**Exercise brief:**
Repeat the data that follows, word for word, without the images.
/---
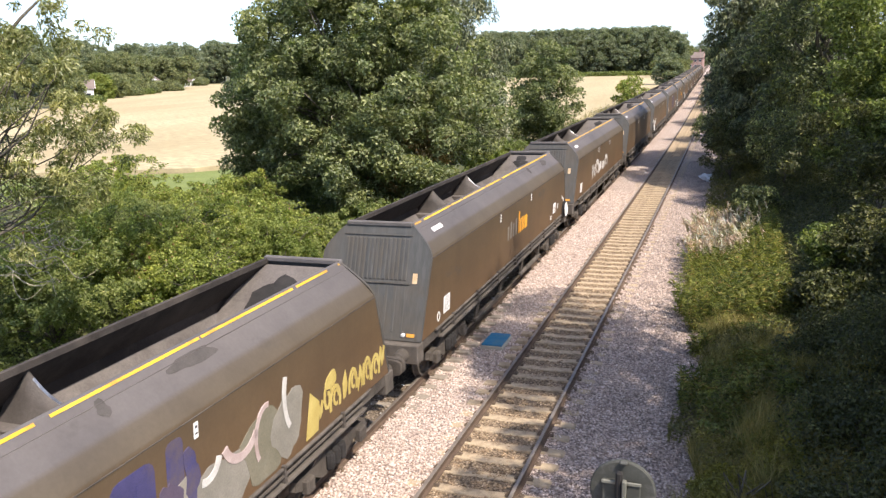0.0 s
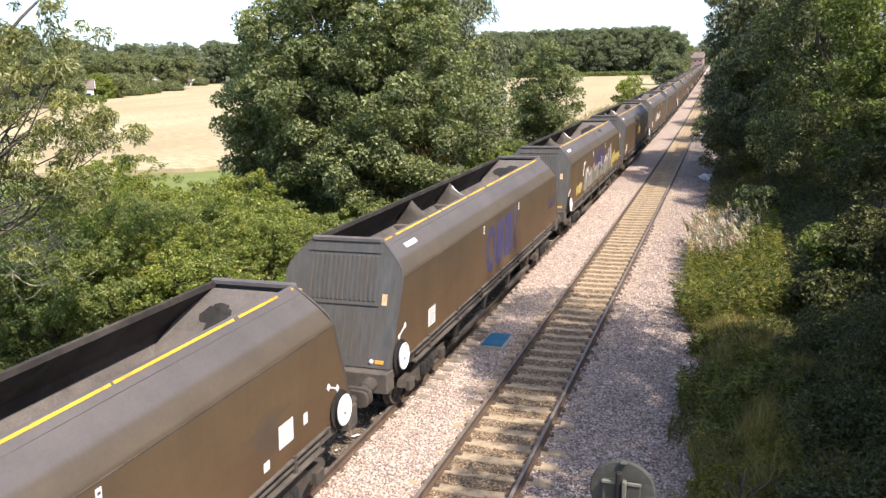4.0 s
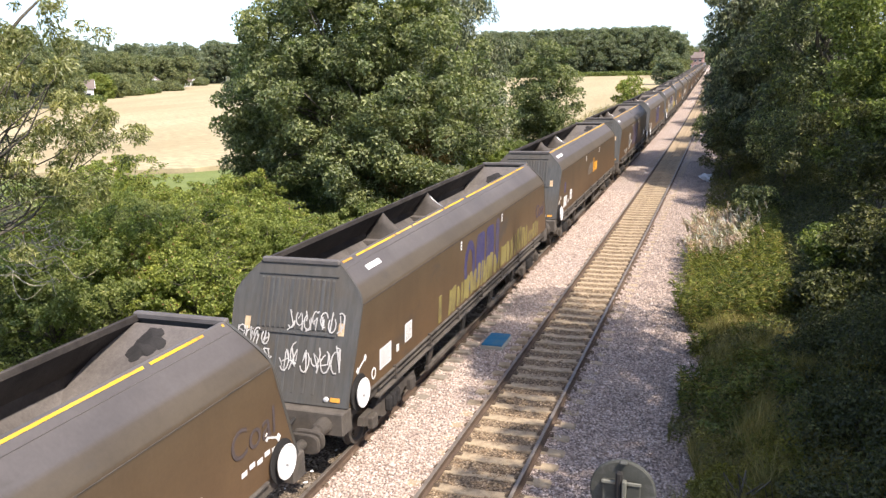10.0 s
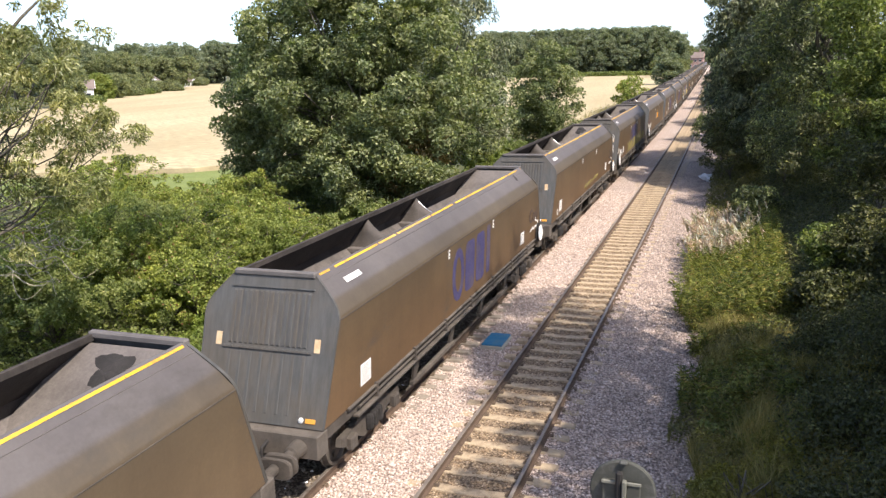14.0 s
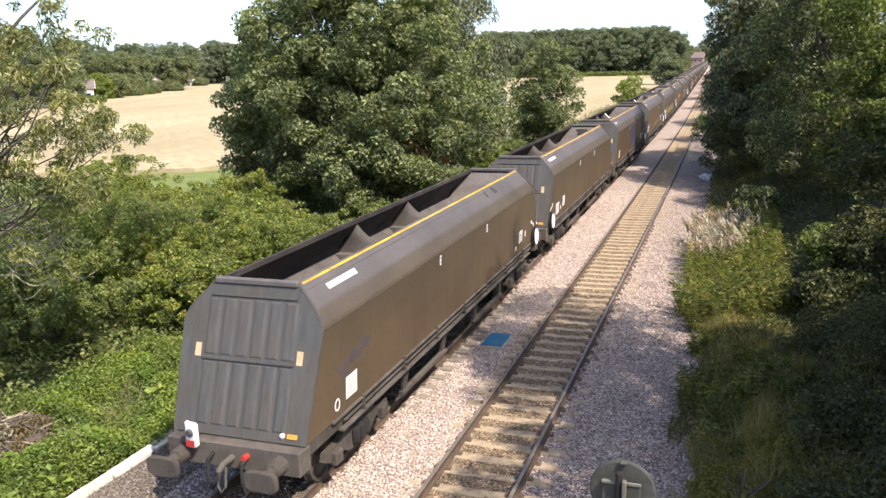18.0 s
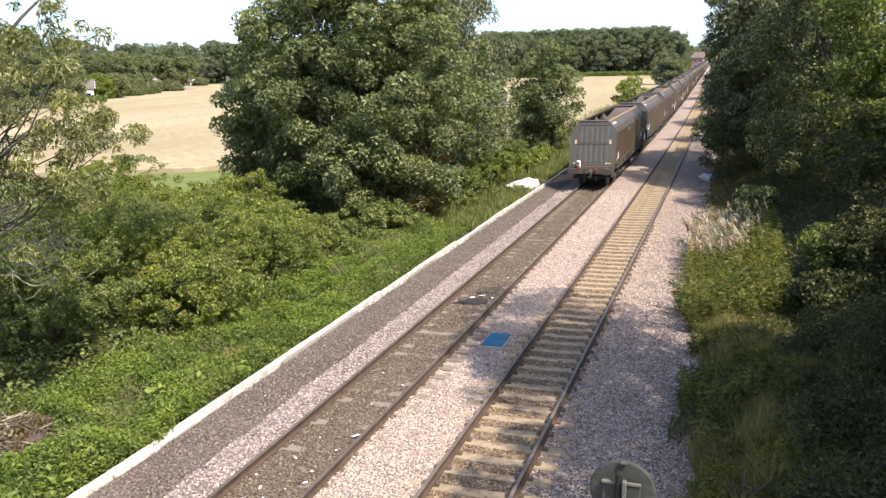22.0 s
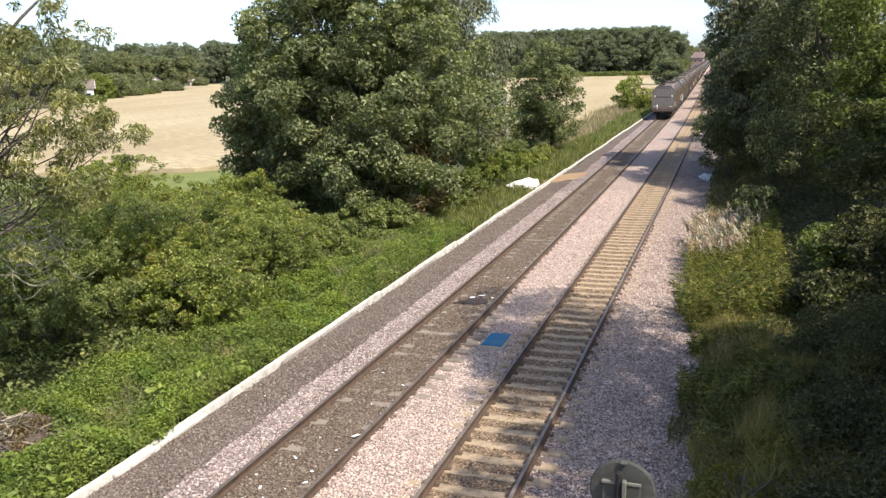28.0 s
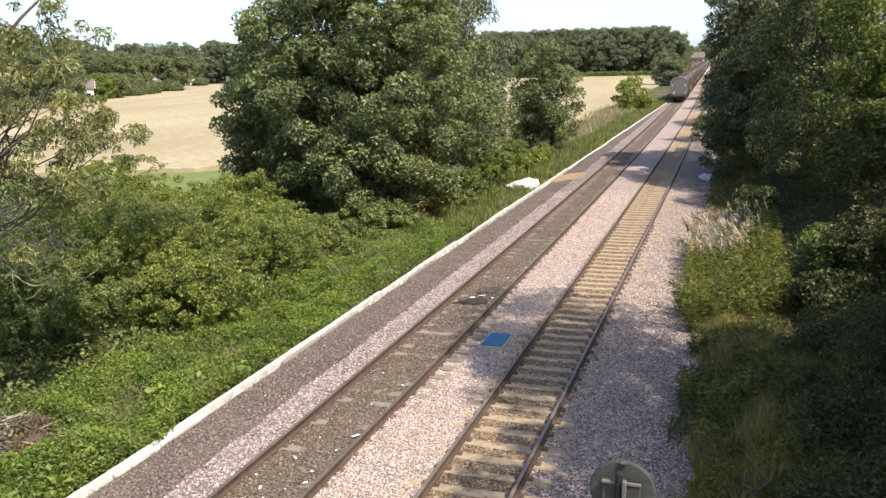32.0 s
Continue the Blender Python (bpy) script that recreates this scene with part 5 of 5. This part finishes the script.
\---
**Answer for the task:**
0.0 s
4.0 s
10.0 s
14.0 s
18.0 s
22.0 s
28.0 s
32.0 s
Continue the Blender Python (bpy) script that recreates this scene with part 5 of 5. This part finishes the script.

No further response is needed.